== Problem ==
Retype the listing that follows, word for word.

— BEGIN —

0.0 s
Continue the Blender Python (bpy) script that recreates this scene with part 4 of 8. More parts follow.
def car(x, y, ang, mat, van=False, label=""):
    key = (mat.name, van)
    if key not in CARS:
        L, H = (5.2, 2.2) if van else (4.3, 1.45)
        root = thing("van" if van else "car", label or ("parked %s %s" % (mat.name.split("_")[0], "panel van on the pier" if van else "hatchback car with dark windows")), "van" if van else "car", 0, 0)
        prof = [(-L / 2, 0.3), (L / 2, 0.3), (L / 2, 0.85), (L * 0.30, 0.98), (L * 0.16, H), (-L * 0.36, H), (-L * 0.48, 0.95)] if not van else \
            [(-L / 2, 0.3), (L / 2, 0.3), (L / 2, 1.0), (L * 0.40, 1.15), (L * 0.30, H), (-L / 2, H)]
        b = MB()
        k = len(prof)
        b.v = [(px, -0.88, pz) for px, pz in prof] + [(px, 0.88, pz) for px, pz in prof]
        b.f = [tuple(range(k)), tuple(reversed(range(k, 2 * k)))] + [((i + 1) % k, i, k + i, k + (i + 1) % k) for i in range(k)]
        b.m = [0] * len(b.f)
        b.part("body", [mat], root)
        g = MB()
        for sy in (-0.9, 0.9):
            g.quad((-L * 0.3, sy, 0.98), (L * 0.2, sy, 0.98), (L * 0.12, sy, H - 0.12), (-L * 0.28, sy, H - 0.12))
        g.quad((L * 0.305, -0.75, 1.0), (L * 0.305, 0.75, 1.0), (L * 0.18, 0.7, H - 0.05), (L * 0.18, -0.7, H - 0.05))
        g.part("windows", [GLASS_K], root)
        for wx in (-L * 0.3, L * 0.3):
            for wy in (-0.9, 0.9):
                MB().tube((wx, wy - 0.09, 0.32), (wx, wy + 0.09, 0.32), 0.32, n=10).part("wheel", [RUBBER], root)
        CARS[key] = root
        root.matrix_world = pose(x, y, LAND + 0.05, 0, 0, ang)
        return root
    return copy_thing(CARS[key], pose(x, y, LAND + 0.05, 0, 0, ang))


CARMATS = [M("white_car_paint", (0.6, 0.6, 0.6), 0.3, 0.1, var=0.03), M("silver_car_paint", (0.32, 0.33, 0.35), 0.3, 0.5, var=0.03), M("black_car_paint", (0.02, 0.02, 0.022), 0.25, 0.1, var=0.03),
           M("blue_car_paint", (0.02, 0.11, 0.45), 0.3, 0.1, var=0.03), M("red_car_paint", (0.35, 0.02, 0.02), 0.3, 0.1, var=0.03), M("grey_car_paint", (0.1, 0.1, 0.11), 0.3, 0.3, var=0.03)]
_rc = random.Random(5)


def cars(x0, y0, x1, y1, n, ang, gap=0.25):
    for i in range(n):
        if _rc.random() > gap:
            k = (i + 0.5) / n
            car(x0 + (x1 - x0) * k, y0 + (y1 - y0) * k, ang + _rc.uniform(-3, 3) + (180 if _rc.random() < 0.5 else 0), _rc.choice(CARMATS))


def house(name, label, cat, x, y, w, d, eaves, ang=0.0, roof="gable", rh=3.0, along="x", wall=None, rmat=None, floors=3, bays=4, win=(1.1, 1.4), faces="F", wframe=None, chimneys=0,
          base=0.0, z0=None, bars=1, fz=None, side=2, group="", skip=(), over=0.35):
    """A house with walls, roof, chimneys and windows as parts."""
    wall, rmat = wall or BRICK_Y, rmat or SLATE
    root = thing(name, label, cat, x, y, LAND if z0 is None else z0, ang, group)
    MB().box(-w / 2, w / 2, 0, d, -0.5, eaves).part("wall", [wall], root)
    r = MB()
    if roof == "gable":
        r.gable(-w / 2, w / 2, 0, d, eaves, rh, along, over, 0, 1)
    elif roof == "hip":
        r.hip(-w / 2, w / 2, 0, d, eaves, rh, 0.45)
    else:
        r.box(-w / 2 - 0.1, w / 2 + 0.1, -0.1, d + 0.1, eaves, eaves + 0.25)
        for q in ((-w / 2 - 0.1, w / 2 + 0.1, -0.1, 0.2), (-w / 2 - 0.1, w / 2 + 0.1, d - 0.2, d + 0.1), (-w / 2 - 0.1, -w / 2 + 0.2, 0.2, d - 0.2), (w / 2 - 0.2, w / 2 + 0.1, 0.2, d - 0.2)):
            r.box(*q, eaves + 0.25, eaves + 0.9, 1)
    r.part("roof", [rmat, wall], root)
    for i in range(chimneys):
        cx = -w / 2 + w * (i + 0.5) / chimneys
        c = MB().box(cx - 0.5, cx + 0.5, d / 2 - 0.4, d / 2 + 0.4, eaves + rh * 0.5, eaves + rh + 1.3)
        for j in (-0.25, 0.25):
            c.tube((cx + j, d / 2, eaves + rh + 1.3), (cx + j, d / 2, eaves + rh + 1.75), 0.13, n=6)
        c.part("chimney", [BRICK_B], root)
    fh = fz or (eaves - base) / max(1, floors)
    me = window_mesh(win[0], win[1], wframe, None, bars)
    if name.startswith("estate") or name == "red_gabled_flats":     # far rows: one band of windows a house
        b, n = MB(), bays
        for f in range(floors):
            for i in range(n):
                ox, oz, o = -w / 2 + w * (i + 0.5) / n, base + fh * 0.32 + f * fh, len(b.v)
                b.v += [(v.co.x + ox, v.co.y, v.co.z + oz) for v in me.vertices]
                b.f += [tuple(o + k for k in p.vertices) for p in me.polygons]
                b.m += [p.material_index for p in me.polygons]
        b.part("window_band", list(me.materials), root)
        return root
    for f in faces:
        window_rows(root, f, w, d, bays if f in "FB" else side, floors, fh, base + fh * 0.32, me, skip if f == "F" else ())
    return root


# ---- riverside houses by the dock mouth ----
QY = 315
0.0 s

— END —

== The answer ==
0.0 s
Continue the Blender Python (bpy) script that recreates this scene with part 4 of 8. More parts follow.
def car(x, y, ang, mat, van=False, label=""):
    key = (mat.name, van)
    if key not in CARS:
        L, H = (5.2, 2.2) if van else (4.3, 1.45)
        root = thing("van" if van else "car", label or ("parked %s %s" % (mat.name.split("_")[0], "panel van on the pier" if van else "hatchback car with dark windows")), "van" if van else "car", 0, 0)
        prof = [(-L / 2, 0.3), (L / 2, 0.3), (L / 2, 0.85), (L * 0.30, 0.98), (L * 0.16, H), (-L * 0.36, H), (-L * 0.48, 0.95)] if not van else \
            [(-L / 2, 0.3), (L / 2, 0.3), (L / 2, 1.0), (L * 0.40, 1.15), (L * 0.30, H), (-L / 2, H)]
        b = MB()
        k = len(prof)
        b.v = [(px, -0.88, pz) for px, pz in prof] + [(px, 0.88, pz) for px, pz in prof]
        b.f = [tuple(range(k)), tuple(reversed(range(k, 2 * k)))] + [((i + 1) % k, i, k + i, k + (i + 1) % k) for i in range(k)]
        b.m = [0] * len(b.f)
        b.part("body", [mat], root)
        g = MB()
        for sy in (-0.9, 0.9):
            g.quad((-L * 0.3, sy, 0.98), (L * 0.2, sy, 0.98), (L * 0.12, sy, H - 0.12), (-L * 0.28, sy, H - 0.12))
        g.quad((L * 0.305, -0.75, 1.0), (L * 0.305, 0.75, 1.0), (L * 0.18, 0.7, H - 0.05), (L * 0.18, -0.7, H - 0.05))
        g.part("windows", [GLASS_K], root)
        for wx in (-L * 0.3, L * 0.3):
            for wy in (-0.9, 0.9):
                MB().tube((wx, wy - 0.09, 0.32), (wx, wy + 0.09, 0.32), 0.32, n=10).part("wheel", [RUBBER], root)
        CARS[key] = root
        root.matrix_world = pose(x, y, LAND + 0.05, 0, 0, ang)
        return root
    return copy_thing(CARS[key], pose(x, y, LAND + 0.05, 0, 0, ang))


CARMATS = [M("white_car_paint", (0.6, 0.6, 0.6), 0.3, 0.1, var=0.03), M("silver_car_paint", (0.32, 0.33, 0.35), 0.3, 0.5, var=0.03), M("black_car_paint", (0.02, 0.02, 0.022), 0.25, 0.1, var=0.03),
           M("blue_car_paint", (0.02, 0.11, 0.45), 0.3, 0.1, var=0.03), M("red_car_paint", (0.35, 0.02, 0.02), 0.3, 0.1, var=0.03), M("grey_car_paint", (0.1, 0.1, 0.11), 0.3, 0.3, var=0.03)]
_rc = random.Random(5)


def cars(x0, y0, x1, y1, n, ang, gap=0.25):
    for i in range(n):
        if _rc.random() > gap:
            k = (i + 0.5) / n
            car(x0 + (x1 - x0) * k, y0 + (y1 - y0) * k, ang + _rc.uniform(-3, 3) + (180 if _rc.random() < 0.5 else 0), _rc.choice(CARMATS))


def house(name, label, cat, x, y, w, d, eaves, ang=0.0, roof="gable", rh=3.0, along="x", wall=None, rmat=None, floors=3, bays=4, win=(1.1, 1.4), faces="F", wframe=None, chimneys=0,
          base=0.0, z0=None, bars=1, fz=None, side=2, group="", skip=(), over=0.35):
    """A house with walls, roof, chimneys and windows as parts."""
    wall, rmat = wall or BRICK_Y, rmat or SLATE
    root = thing(name, label, cat, x, y, LAND if z0 is None else z0, ang, group)
    MB().box(-w / 2, w / 2, 0, d, -0.5, eaves).part("wall", [wall], root)
    r = MB()
    if roof == "gable":
        r.gable(-w / 2, w / 2, 0, d, eaves, rh, along, over, 0, 1)
    elif roof == "hip":
        r.hip(-w / 2, w / 2, 0, d, eaves, rh, 0.45)
    else:
        r.box(-w / 2 - 0.1, w / 2 + 0.1, -0.1, d + 0.1, eaves, eaves + 0.25)
        for q in ((-w / 2 - 0.1, w / 2 + 0.1, -0.1, 0.2), (-w / 2 - 0.1, w / 2 + 0.1, d - 0.2, d + 0.1), (-w / 2 - 0.1, -w / 2 + 0.2, 0.2, d - 0.2), (w / 2 - 0.2, w / 2 + 0.1, 0.2, d - 0.2)):
            r.box(*q, eaves + 0.25, eaves + 0.9, 1)
    r.part("roof", [rmat, wall], root)
    for i in range(chimneys):
        cx = -w / 2 + w * (i + 0.5) / chimneys
        c = MB().box(cx - 0.5, cx + 0.5, d / 2 - 0.4, d / 2 + 0.4, eaves + rh * 0.5, eaves + rh + 1.3)
        for j in (-0.25, 0.25):
            c.tube((cx + j, d / 2, eaves + rh + 1.3), (cx + j, d / 2, eaves + rh + 1.75), 0.13, n=6)
        c.part("chimney", [BRICK_B], root)
    fh = fz or (eaves - base) / max(1, floors)
    me = window_mesh(win[0], win[1], wframe, None, bars)
    if name.startswith("estate") or name == "red_gabled_flats":     # far rows: one band of windows a house
        b, n = MB(), bays
        for f in range(floors):
            for i in range(n):
                ox, oz, o = -w / 2 + w * (i + 0.5) / n, base + fh * 0.32 + f * fh, len(b.v)
                b.v += [(v.co.x + ox, v.co.y, v.co.z + oz) for v in me.vertices]
                b.f += [tuple(o + k for k in p.vertices) for p in me.polygons]
                b.m += [p.material_index for p in me.polygons]
        b.part("window_band", list(me.materials), root)
        return root
    for f in faces:
        window_rows(root, f, w, d, bays if f in "FB" else side, floors, fh, base + fh * 0.32, me, skip if f == "F" else ())
    return root


# ---- riverside houses by the dock mouth ----
QY = 315
0.0 s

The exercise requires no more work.